* Specialize `InterpolationGate`
To cosets of subgroups of roots of unity. This way
- `InterpolationGate` needs fewer routed wires, bringing our minimum routed wires down from 28 to 25.
- The recursive `compute_evaluation` avoids some multiplications, saving 100~200 gates depending on `num_routed_wires`.
* Update test
* feedback
* More wires for ConstantGate
* fix
* fix
* Optimize recursive Poseidon constraint evaluation
- Avoid `ArithmeticGate`s with unique constants; use `ConstantGate` wires instead
- Avoid an unnecessary squaring in exponentiations
Brings Poseidon evaluation down to a reasonable 273 gates when `num_routed_wires = 48`.
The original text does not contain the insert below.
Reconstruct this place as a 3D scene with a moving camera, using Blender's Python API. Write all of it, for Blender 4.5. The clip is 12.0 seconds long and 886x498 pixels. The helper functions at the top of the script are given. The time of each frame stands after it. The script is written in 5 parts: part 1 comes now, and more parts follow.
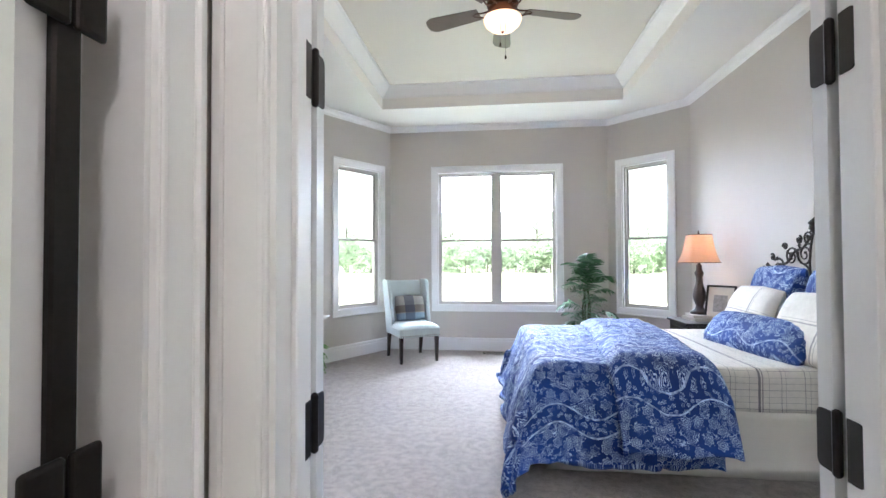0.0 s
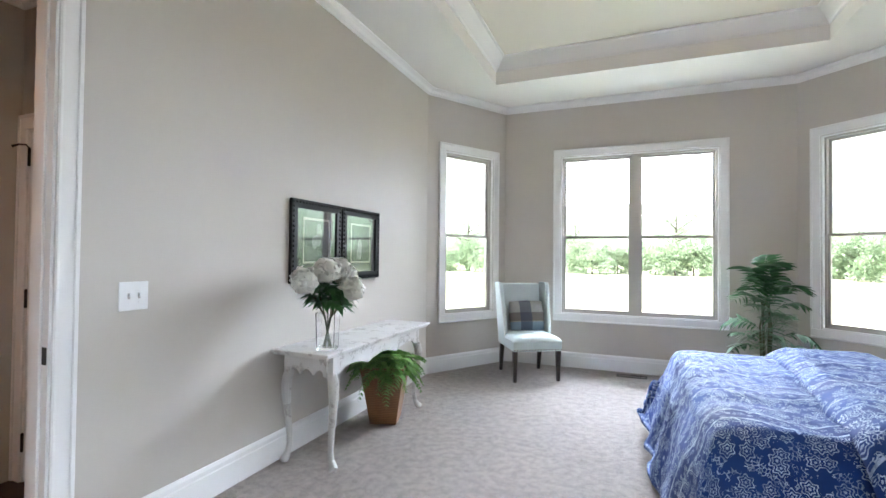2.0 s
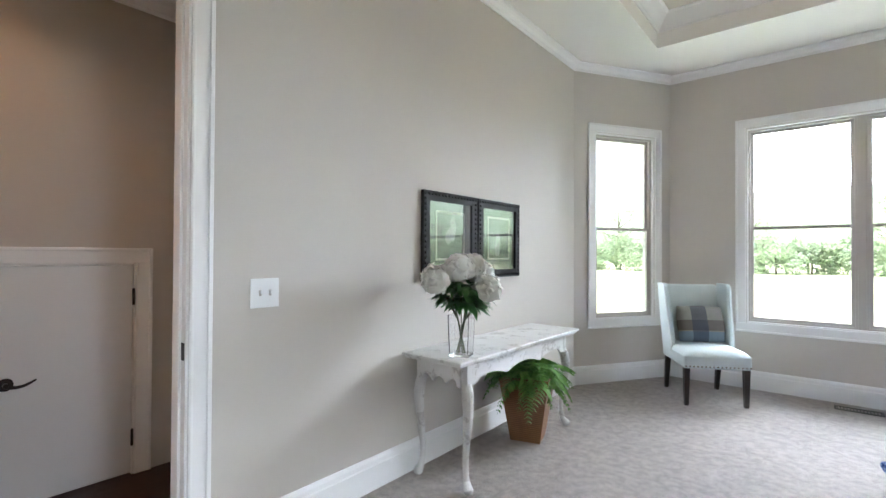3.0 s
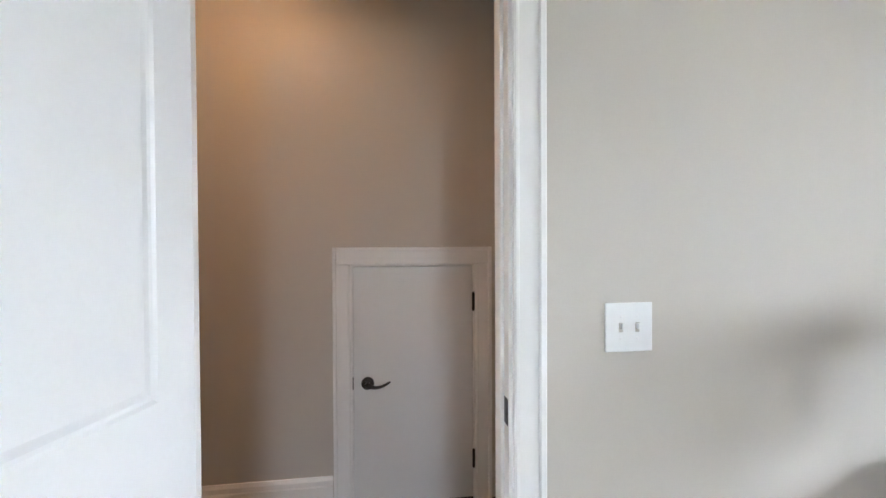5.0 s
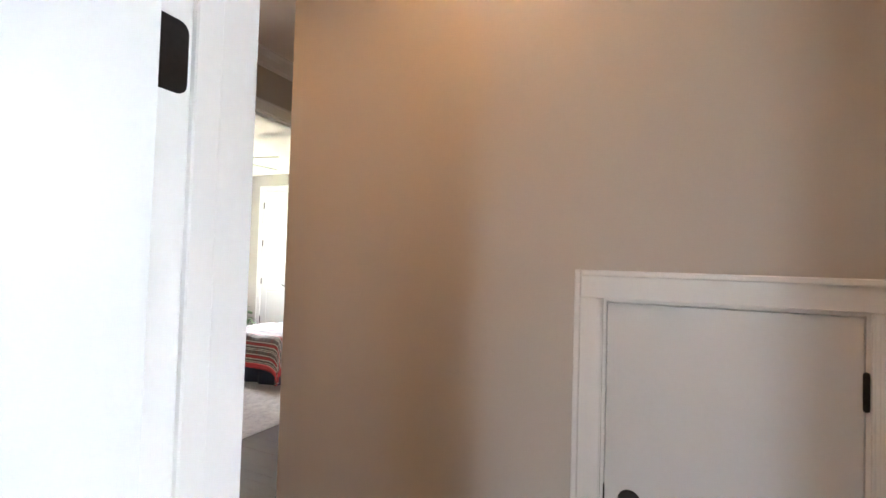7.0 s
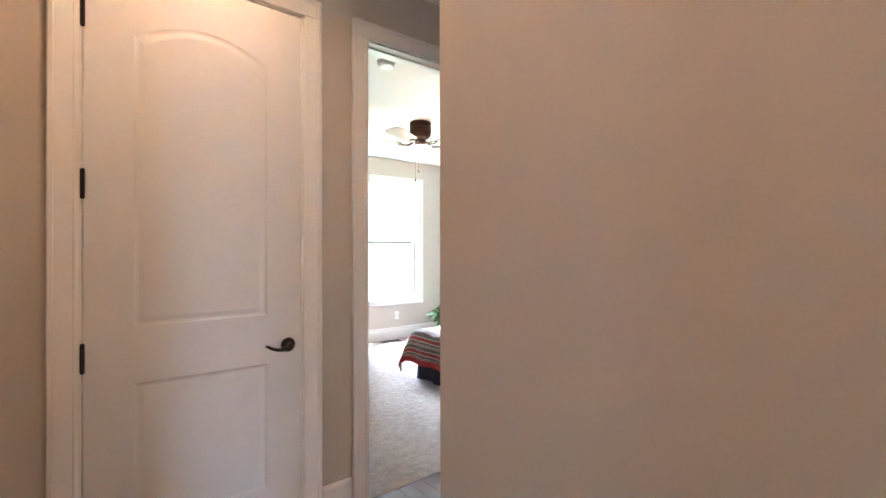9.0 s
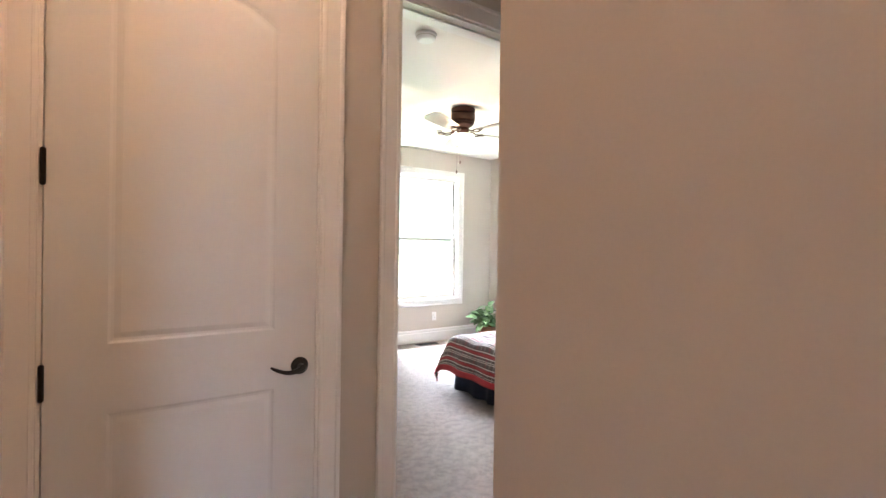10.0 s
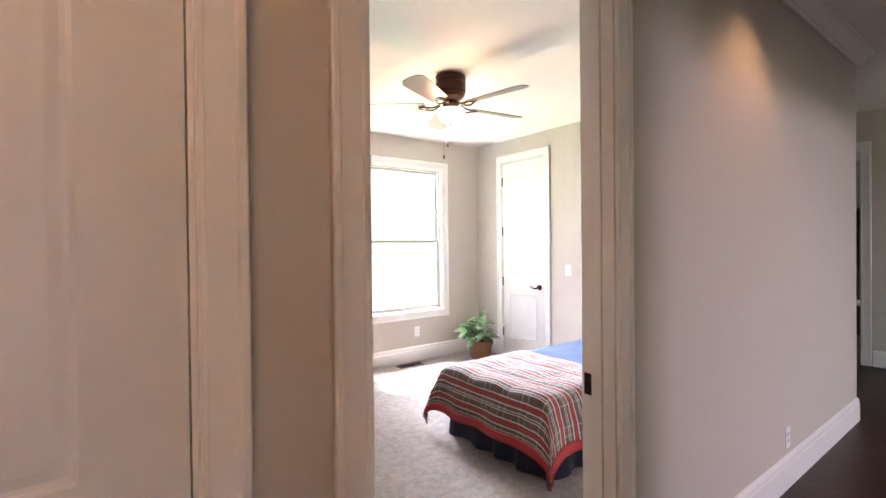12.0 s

PoseidonGate's recursive evaluations were using a lot of gates, and the MDS layer was the main culprit.
The other issue is that `constant_layer_recursive` creates a bunch of `ArithmeticGate`s with unique constants. We could either change `ArithmeticGate` to support different constants per operation, or wire in constants from `ConstantGate`, and change `ConstantGate` to support several constants per gate.
This won't really help anything near term since we're still between 2^12 and 2^13, but could have some benefits later, depending on what recursion arities and security settings we end up using.
`PoseidonMdsGate` needs `2 * D * WIDTH = 48` routed wires, and the combination of adding a gate and increasing routed wires slows down the prover a bit. So for now, I kept it at 28 wires, and the old code path is still used.